When Edith was baptized, her mother cried. Edith did not have the heart to tell her mother that she also wanted to be a Carmelite nun. So she waited. She taught school, translated books, and gave lectures—and she prayed. Finally, in 1934, she entered the convent and received the name Sister Teresa Benedicta of the Cross. She shared in the domestic work of the nuns, but also continued to write about philosophy. In 1938 the persecution of Jews became so intense in Germany that it became dangerous for the rest of the sisters in the convent. They could be killed simply for giving shelter to a Jewish person. Edith and her sister Rosa, who had also become Catholic, went to Holland.

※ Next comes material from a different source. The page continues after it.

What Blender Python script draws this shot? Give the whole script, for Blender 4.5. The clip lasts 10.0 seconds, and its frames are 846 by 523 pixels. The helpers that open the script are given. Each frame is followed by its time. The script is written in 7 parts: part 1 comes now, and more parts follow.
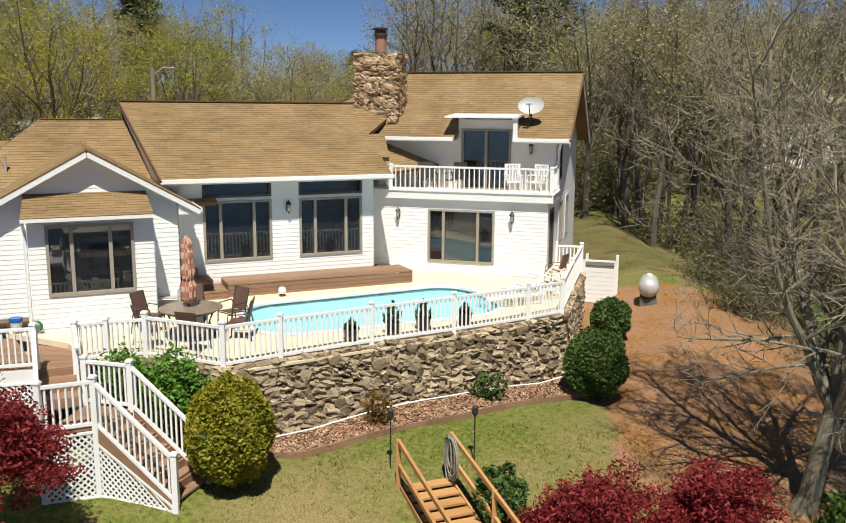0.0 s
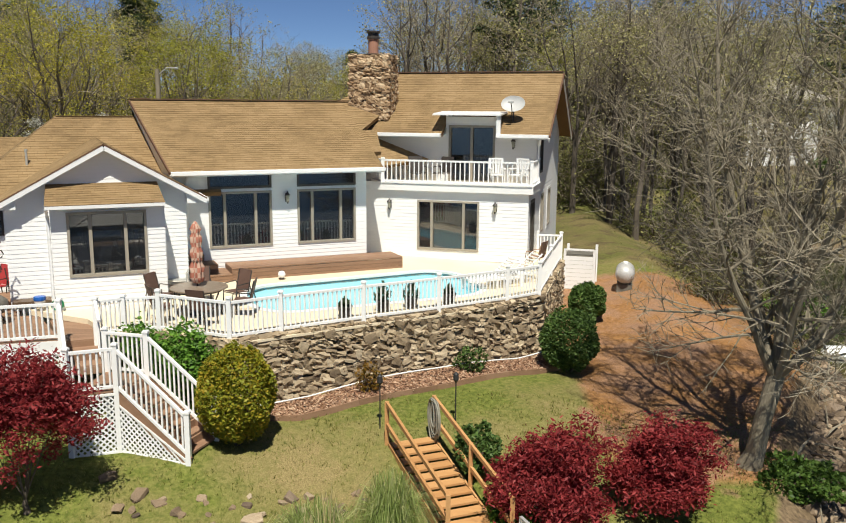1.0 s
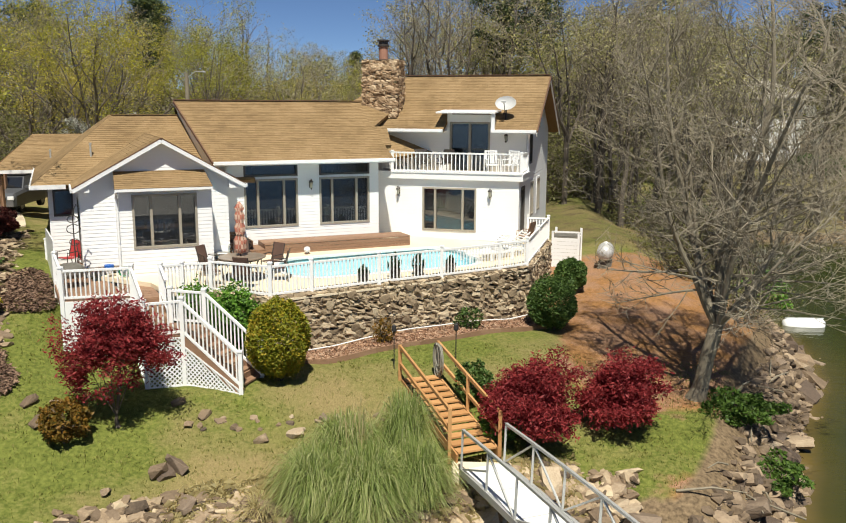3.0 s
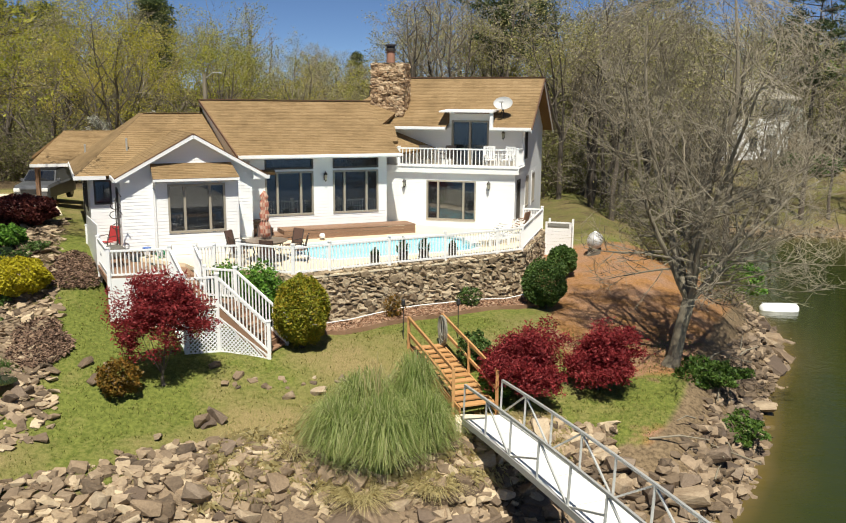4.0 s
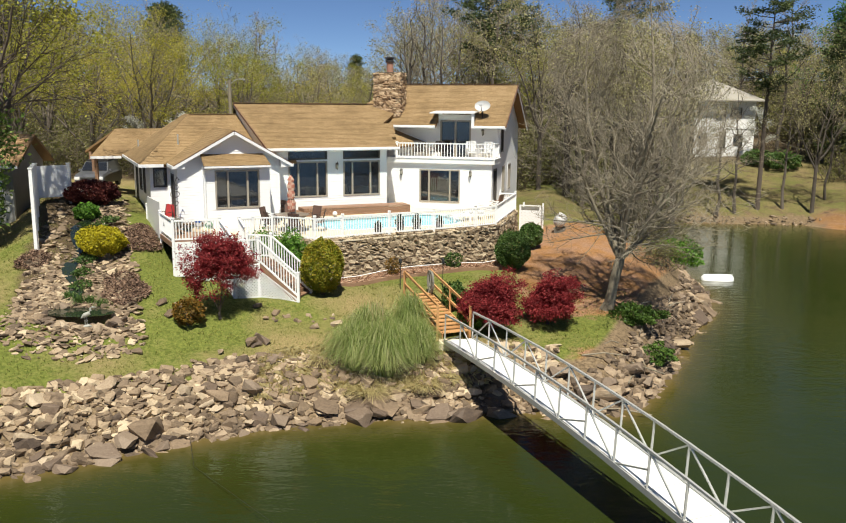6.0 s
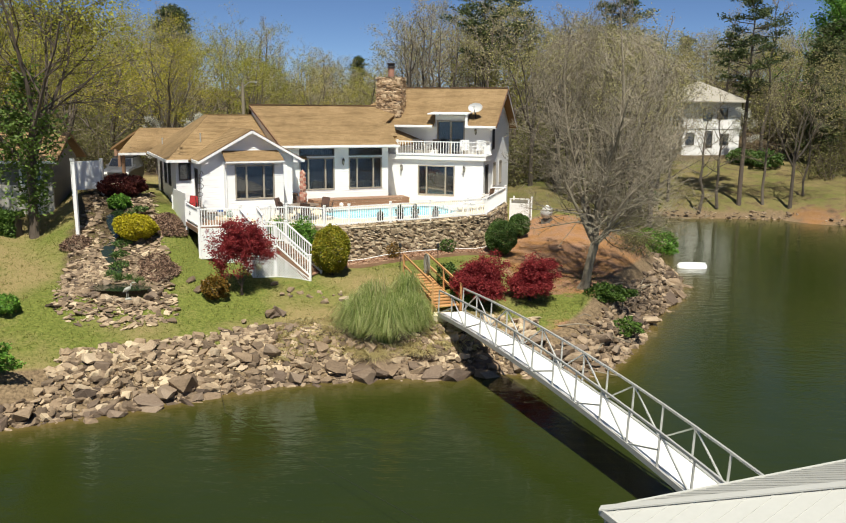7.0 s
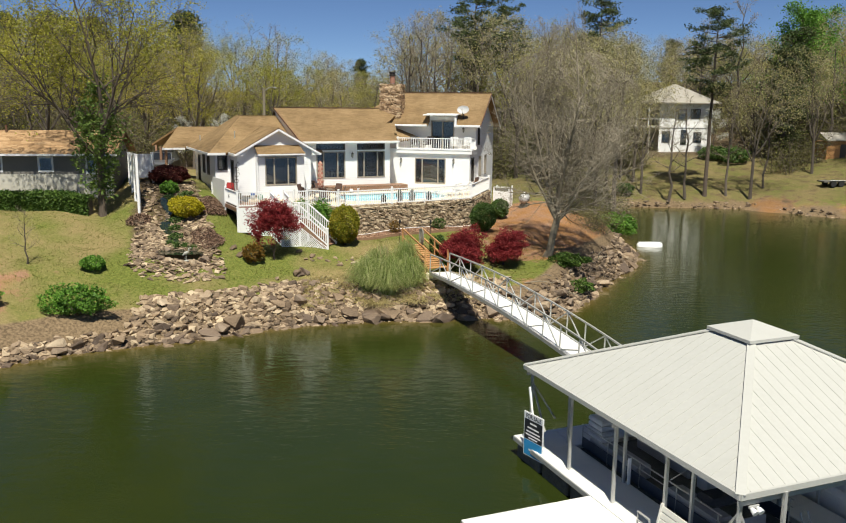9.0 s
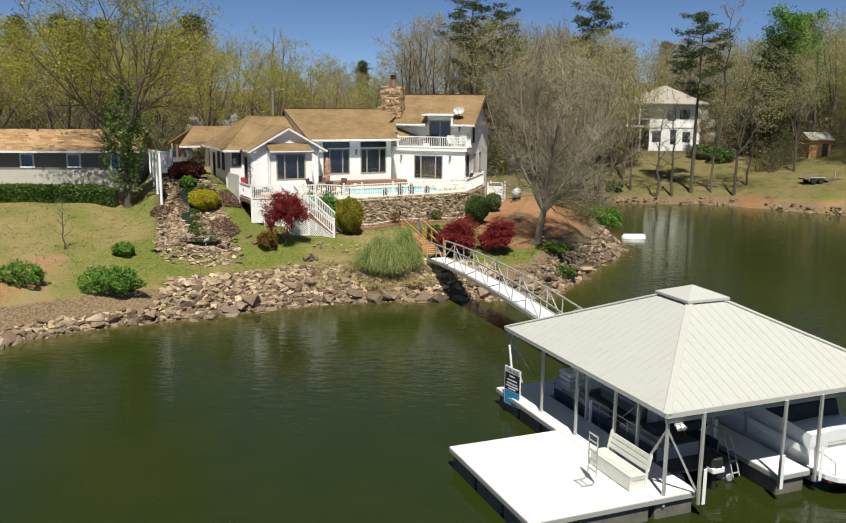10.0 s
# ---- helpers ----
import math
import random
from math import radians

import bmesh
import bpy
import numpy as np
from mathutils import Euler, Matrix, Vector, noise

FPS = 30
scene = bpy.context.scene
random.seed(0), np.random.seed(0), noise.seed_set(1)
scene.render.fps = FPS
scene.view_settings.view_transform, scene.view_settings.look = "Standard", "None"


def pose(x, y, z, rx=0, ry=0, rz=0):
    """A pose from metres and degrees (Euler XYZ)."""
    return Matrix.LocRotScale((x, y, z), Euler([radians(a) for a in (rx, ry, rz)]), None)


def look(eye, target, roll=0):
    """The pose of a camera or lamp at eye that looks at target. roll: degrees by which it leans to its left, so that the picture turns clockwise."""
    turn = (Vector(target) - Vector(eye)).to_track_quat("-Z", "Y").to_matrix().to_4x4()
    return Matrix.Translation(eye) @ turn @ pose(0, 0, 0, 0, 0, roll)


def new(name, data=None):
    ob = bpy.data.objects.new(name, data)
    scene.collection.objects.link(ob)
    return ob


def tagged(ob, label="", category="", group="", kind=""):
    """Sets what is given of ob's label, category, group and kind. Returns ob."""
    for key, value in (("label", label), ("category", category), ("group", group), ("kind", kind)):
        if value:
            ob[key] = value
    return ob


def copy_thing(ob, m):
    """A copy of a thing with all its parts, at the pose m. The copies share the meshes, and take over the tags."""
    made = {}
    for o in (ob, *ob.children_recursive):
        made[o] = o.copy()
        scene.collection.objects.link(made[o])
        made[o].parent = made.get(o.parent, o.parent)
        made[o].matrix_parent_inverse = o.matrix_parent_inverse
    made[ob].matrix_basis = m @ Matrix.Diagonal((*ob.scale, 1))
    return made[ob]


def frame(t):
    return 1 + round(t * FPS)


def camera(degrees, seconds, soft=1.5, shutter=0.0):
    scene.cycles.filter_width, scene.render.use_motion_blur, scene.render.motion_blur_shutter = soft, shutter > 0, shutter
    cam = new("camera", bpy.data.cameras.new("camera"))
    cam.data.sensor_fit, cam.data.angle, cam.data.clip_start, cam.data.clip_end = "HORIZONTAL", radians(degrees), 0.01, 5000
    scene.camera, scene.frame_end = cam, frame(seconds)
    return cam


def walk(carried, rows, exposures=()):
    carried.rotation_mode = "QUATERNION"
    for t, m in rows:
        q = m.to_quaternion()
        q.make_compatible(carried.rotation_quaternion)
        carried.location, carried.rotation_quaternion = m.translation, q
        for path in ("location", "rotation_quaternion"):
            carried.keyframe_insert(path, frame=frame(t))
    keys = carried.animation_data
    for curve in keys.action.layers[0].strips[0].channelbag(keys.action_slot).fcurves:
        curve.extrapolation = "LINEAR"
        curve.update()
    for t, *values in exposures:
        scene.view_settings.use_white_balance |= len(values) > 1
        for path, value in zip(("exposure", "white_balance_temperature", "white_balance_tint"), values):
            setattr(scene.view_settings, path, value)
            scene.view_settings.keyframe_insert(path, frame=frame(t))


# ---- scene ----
cam = camera(54.0, 10.0, soft=1.1)
PATH = [
    (0, (-0.191, 5.261, 10.089), (-0.283, 7.225, 9.727), 0.4),
    (0.5, (0.03, 4.275, 10.094), (-0.057, 6.24, 9.73), 0.4),
    (1, (0.163, 3.259, 10.048), (0.078, 5.224, 9.684), 0.4),
    (1.5, (0.269, 2.267, 10.012), (0.183, 4.232, 9.648), 0.3),
    (2, (0.23, 1.228, 10.065), (0.148, 3.192, 9.698), 0.3),
    (2.5, (0.269, 0.127, 10.038), (0.18, 2.092, 9.673), 0.2),
    (4, (0.102, -4.195, 10.025), (0.019, -2.231, 9.659), 0.4),
    (4.5, (0.142, -5.988, 10.017), (0.063, -4.024, 9.651), 0.4),
    (5, (0.259, -7.916, 10.047), (0.183, -5.952, 9.68), 0.4),
    (5.5, (0.453, -9.961, 10.109), (0.377, -7.997, 9.742), 0.4),
    (7, (0.999, -16.552, 10.275), (0.92, -14.588, 9.907), 0.5),
    (7.5, (1.18, -18.836, 10.36), (1.1, -16.872, 9.99), 0.5),
    (8, (1.346, -21.216, 10.426), (1.267, -19.252, 10.055), 0.6),
    (8.5, (1.52, -23.553, 10.455), (1.44, -21.589, 10.085), 0.6),
    (9, (1.683, -25.853, 10.494), (1.603, -23.889, 10.124), 0.5),
    (9.5, (1.855, -28.14, 10.51), (1.773, -26.176, 10.141), 0.5),
    (10, (2.036, -30.357, 10.532), (1.954, -28.393, 10.163), 0.5),
]
walk(cam, [(t, look(eye, target, roll)) for t, eye, target, roll in PATH], exposures=[(0, 0.33), (2.5, 0.4), (4.5, 0.47), (5.5, 0.52), (7.5, 0.47), (10, 0.38)])

# ---- light ----
SUN_AZ, SUN_EL = radians(173), radians(61)   # compass-like: direction to the sun from +y clockwise
to_sun = Vector((math.sin(SUN_AZ) * math.cos(SUN_EL), math.cos(SUN_AZ) * math.cos(SUN_EL), math.sin(SUN_EL)))
world = bpy.data.worlds.new("world")
scene.world = world
world.use_nodes = True
_nt = world.node_tree
_sky = _nt.nodes.new("ShaderNodeTexSky")
_sky.sky_type, _sky.sun_disc = "NISHITA", False
_sky.sun_elevation, _sky.sun_rotation = SUN_EL, SUN_AZ
_sky.air_density, _sky.dust_density, _sky.ozone_density = 0.55, 0.0, 6.0
_sky.altitude = 1500
_nt.links.new(_sky.outputs[0], _nt.nodes["Background"].inputs[0])
_nt.nodes["Background"].inputs[1].default_value = 0.064
sun = new("sun", bpy.data.lights.new("sun", "SUN"))
sun.data.energy, sun.data.angle, sun.data.color = 5.0, radians(0.6), (1.0, 0.955, 0.835)
sun.matrix_world = look((0, 0, 60), Vector((0, 0, 60)) - to_sun)

# ---- materials ----
def node_mat(name):
    m = bpy.data.materials.new(name)
    m.use_nodes = True
    nt = m.node_tree
    return m, nt, nt.nodes, nt.links, nt.nodes["Principled BSDF"]


def ramp(nodes, stops):
    r = nodes.new("ShaderNodeValToRGB")
    el = r.color_ramp.elements
    while len(el) < len(stops):
        el.new(0.5)
    for e, (p, c) in zip(el, stops):
        e.position, e.color = p, (*c, 1)
    return r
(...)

Four years later Holland was occupied by the Nazis, and one day, without warning, soldiers came to the convent door. They gave Edith and her sister 10 minutes to pack before they put them on a train to Germany. From there they were sent to the concentration camp at Auschwitz in Poland. Two days later, on August 9 or 10, Edith and Rosa died in a gas chamber. Edith was canonized in 1998. One of her favorite sayings was “Far be it from me to glory except in the Cross of our Lord Jesus Christ.” Edith found her glory in the cross.